Based on the foregoing, and having regard for such legal considerations as we have deemed relevant, we are of the opinion that the Notes have been duly and validly authorized by the Company and constitute valid and legally binding obligations of the Company, enforceable in accordance with their terms.

The opinion set forth above regarding the enforceability of the Notes is subject to (i) bankruptcy, insolvency (including, without limitation, all laws relating to fraudulent transfers), reorganization, moratorium and other similar laws relating to or affecting the enforcement of creditors’ rights generally, (ii) the effect of general principles of equity, including (without limitation) concepts of materiality, reasonableness, good faith and fair dealing, and other similar doctrines affecting the enforceability of agreements generally (regardless of whether considered in a proceeding in equity or at law), (iii) an implied covenant of good faith and fair dealing, and (iv) provisions of law that require that a judgment for money damages rendered by a court in the United States be expressed only in United States dollars.
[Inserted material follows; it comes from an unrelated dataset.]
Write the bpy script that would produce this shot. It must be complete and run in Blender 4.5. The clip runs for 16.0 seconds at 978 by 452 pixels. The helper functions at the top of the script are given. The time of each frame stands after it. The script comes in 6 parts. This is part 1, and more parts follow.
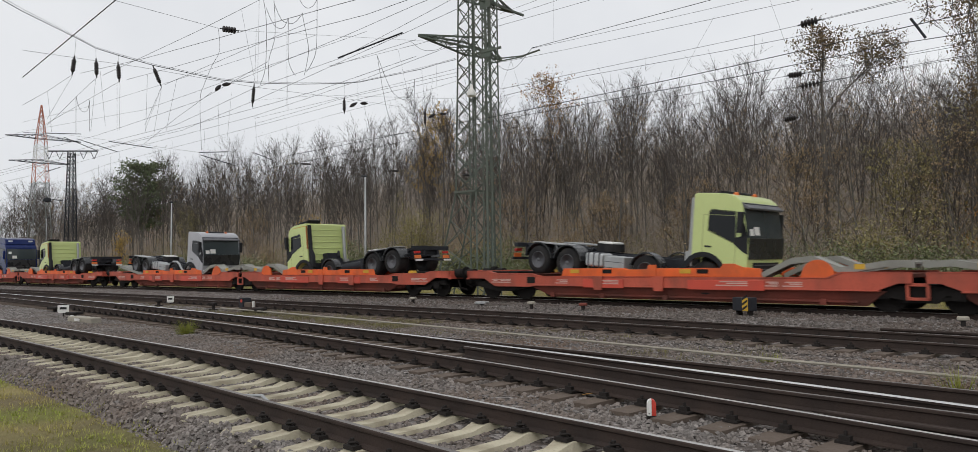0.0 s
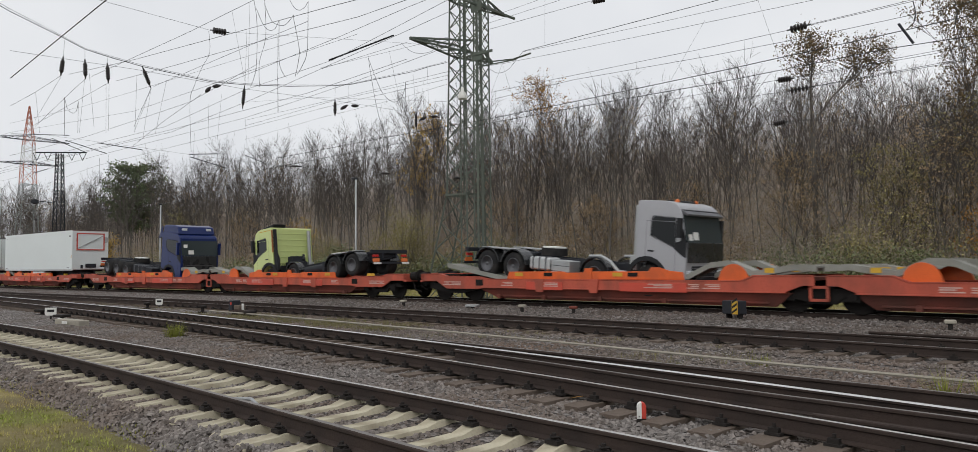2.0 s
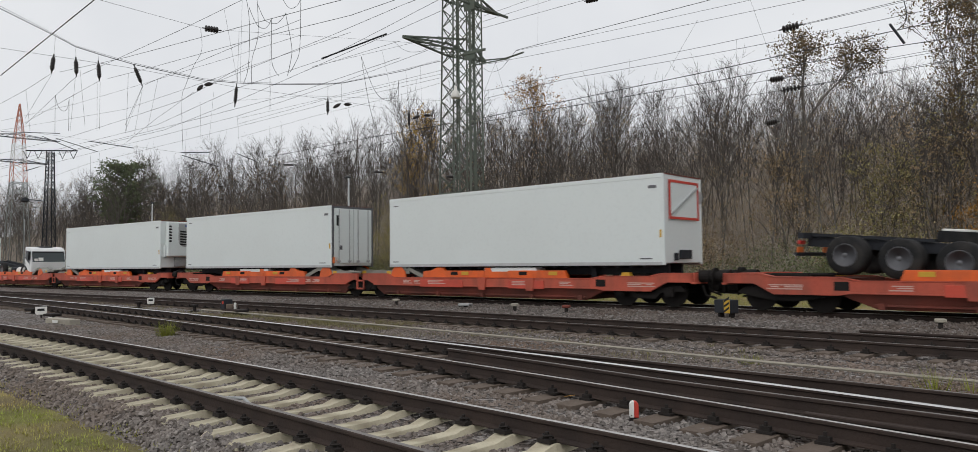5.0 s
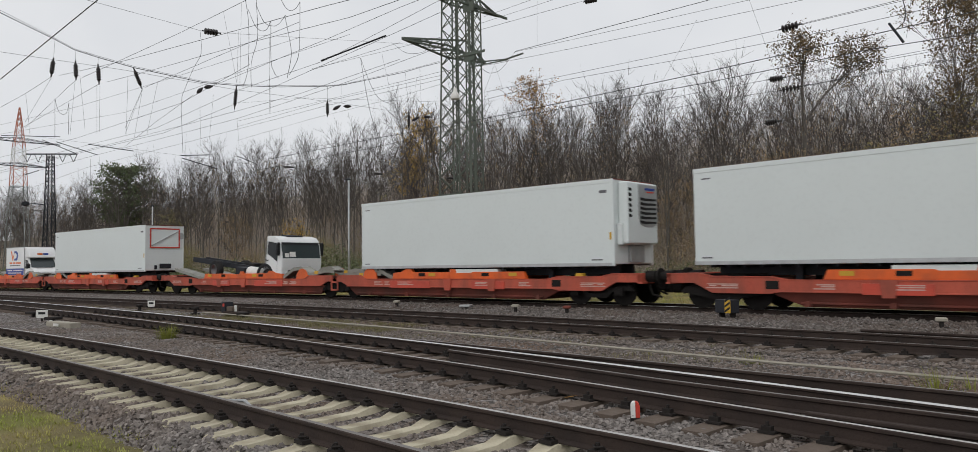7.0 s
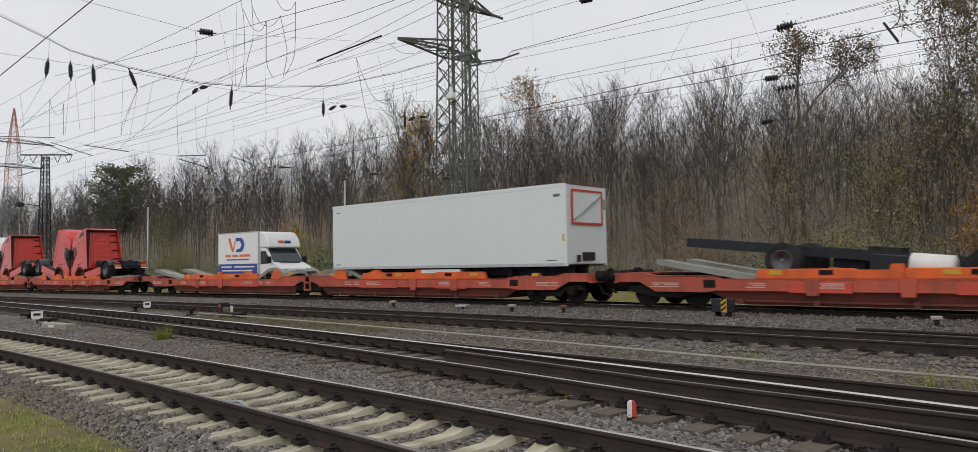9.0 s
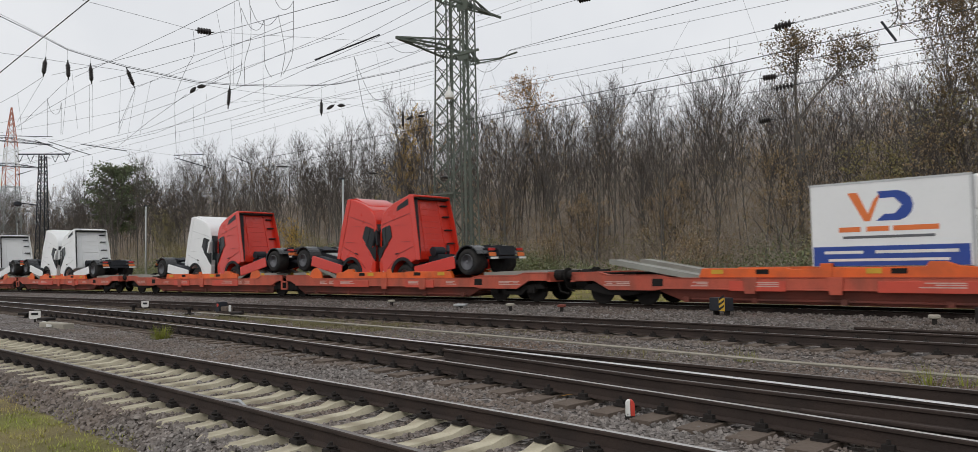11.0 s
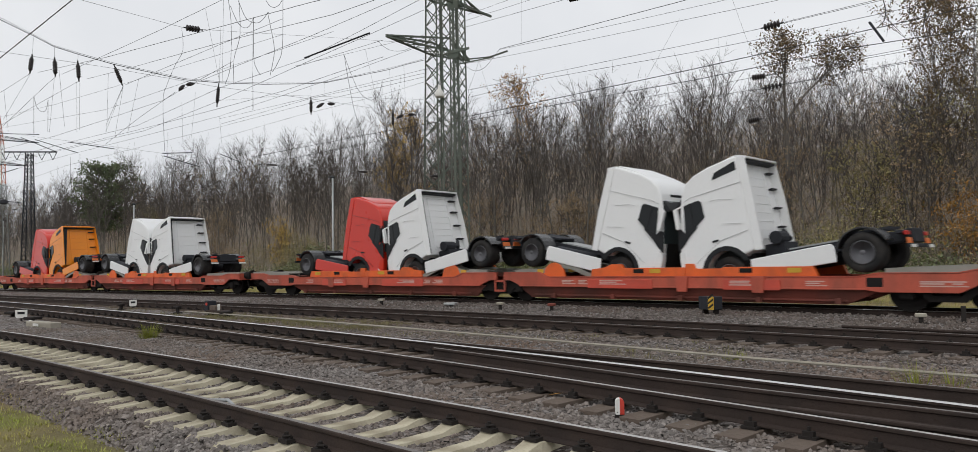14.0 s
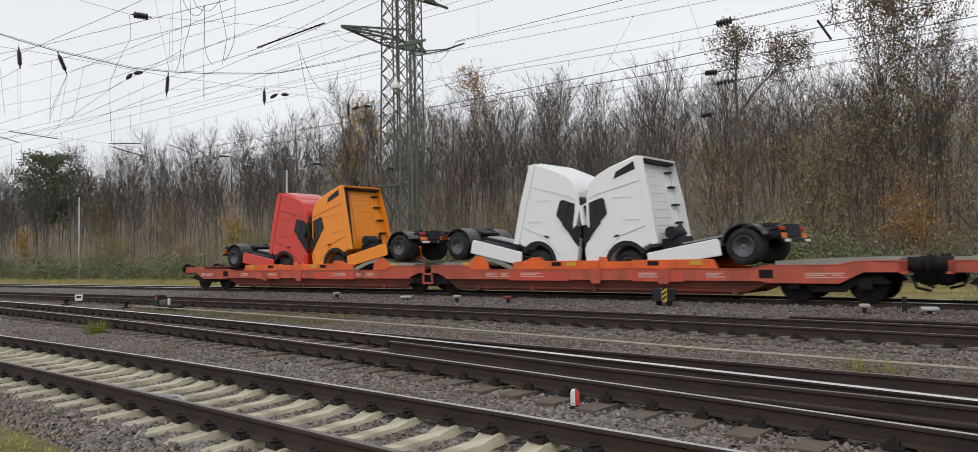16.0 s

Our opinion expressed above is limited to the laws of the States of New York and Ohio and the federal laws of the United States of America, and we are expressing no opinion as to the effect of any other laws. We assume no obligation to advise you of changes in matters of fact or law which may thereafter occur, and we do not opine with respect to any law, regulation, rule or governmental policy which may be enacted or adopted after the date hereof.

We hereby consent to the filing of this opinion as an exhibit to a Current Report on Form 8-K of the Company filed with the Commission on September 15, 2015 and thereby incorporated by reference into the Registration Statement, and to the reference to our firm contained therein.